Auf einem Pappschild auf dem Bürgersteig steht "Für Essen 0.50 Cent". © picture alliance

Hilfe der Nachbarschaft

Stand: 11.02.2023 07:30 Uhr

Fast 19.000 Menschen in Hamburg sind wohnungslos. Eine erstmals erhobene bundesweite Statistik dazu wurde im vergangenen Jahr veröffentlicht. Damit hat Hamburg die höchste Wohnungslosenquote unter den Großstädten.

von Pastor Sieghard Wilm

Es ist kalt am Morgen. Auf dem Fahrrad drehe ich meine Runde über den Kiez. An einer Ecke sehe ich einen Haufen Decken, darüber eine Plastikplane. Merkwürdig. Gestern war der noch nicht da. Der Haufen bewegt sich. Hier lebt ein Mensch.

An der Reeperbahn gibt es ja viele Obdachlose. Wo nachts mehr Menschen unterwegs sind als am Tage, da lässt sich immer etwas erbetteln. Oft sind sie in Gruppen zusammen, grüßen die Kiezbummler schon wie alte Bekannte. Doch dieses Nachtlager ist abseits vom Trubel aufgeschlagen.

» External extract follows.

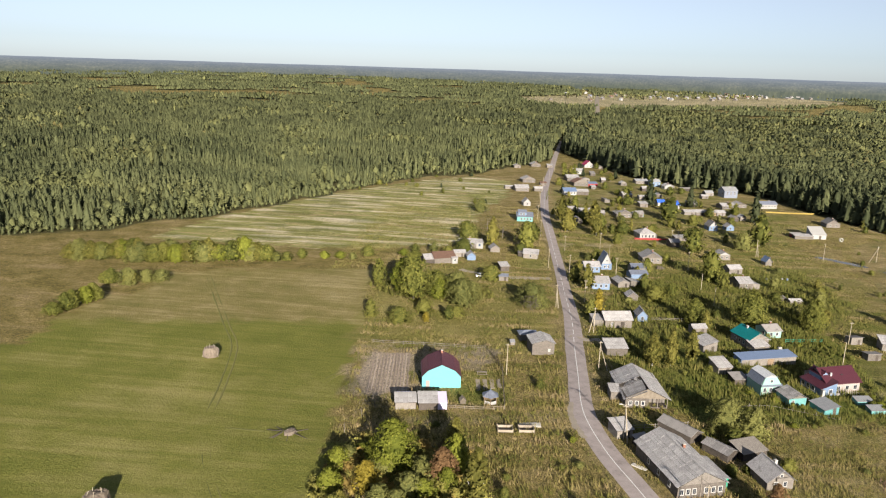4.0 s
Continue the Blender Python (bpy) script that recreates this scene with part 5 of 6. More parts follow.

Einige Tage später sehe ich ihn das erste Mal, wie er die Nase aus dem Deckenhaufen steckt, eine Zigarette raucht. Es ist eine kurze Begegnung, wir nicken uns zu. Warum geht der bei diesen Minusgraden nicht ins Pik Ass? Die Sammelunterkunft für Obdachlose? Oder in eine andere Unterkunft des Winternotprogramms? Bei meinem nächsten Besuch frage ich ihn einfach. Unser neuer Nachbar heißt Robert. Er freut sich über meinen Besuch, auch wenn wir uns schwer verständigen können. Aber aus den wenigen Brocken Deutsch verstehe ich doch: Er hat Angst vor dem Massenlager, ist dort offenbar ausgeraubt worden. Und dann sagt er immer wieder "Ich - zero Alkohol."

Mitmenschlichkeit nicht an Institutionen abgeben

Als ich das nächste Mal vorbeikomme, sehe ich, wie eine Nachbarin dem bärtigen Mann einen Kaffee vorbeibringt, mit ihm spricht. Dann, ein paar Tage später, sind die Decken kein Haufen mehr, sondern Kante auf Kante übereinandergelegt, darüber die Plastikplane. Doch an die Wand ist ein Schild geklebt, auf dem in Handschrift steht: "Robert ist für ein paar Tage untergekommen. Aber er wird weiterhin auf die Hilfe der Nachbarschaft angewiesen sein."

Mir geht lange durch den Kopf: Wer hat das wohl geschrieben? Was für tolle Menschen leben doch hier, die offensichtlich begriffen haben: Wir bleiben als Nachbarinnen und Nachbarn zuständig für die Menschen in unserem Umfeld. Unsere Mitmenschlichkeit können wir nicht einfach an Institutionen abgeben.

Wie es weitergeht mit Robert? Ich weiß es nicht. Robert ist ein Schicksal von vielen auf unseren Straßen. Wie es weitergeht mit der Mitmenschlichkeit in unserer Stadt - das entscheiden wir jeden Tag selber.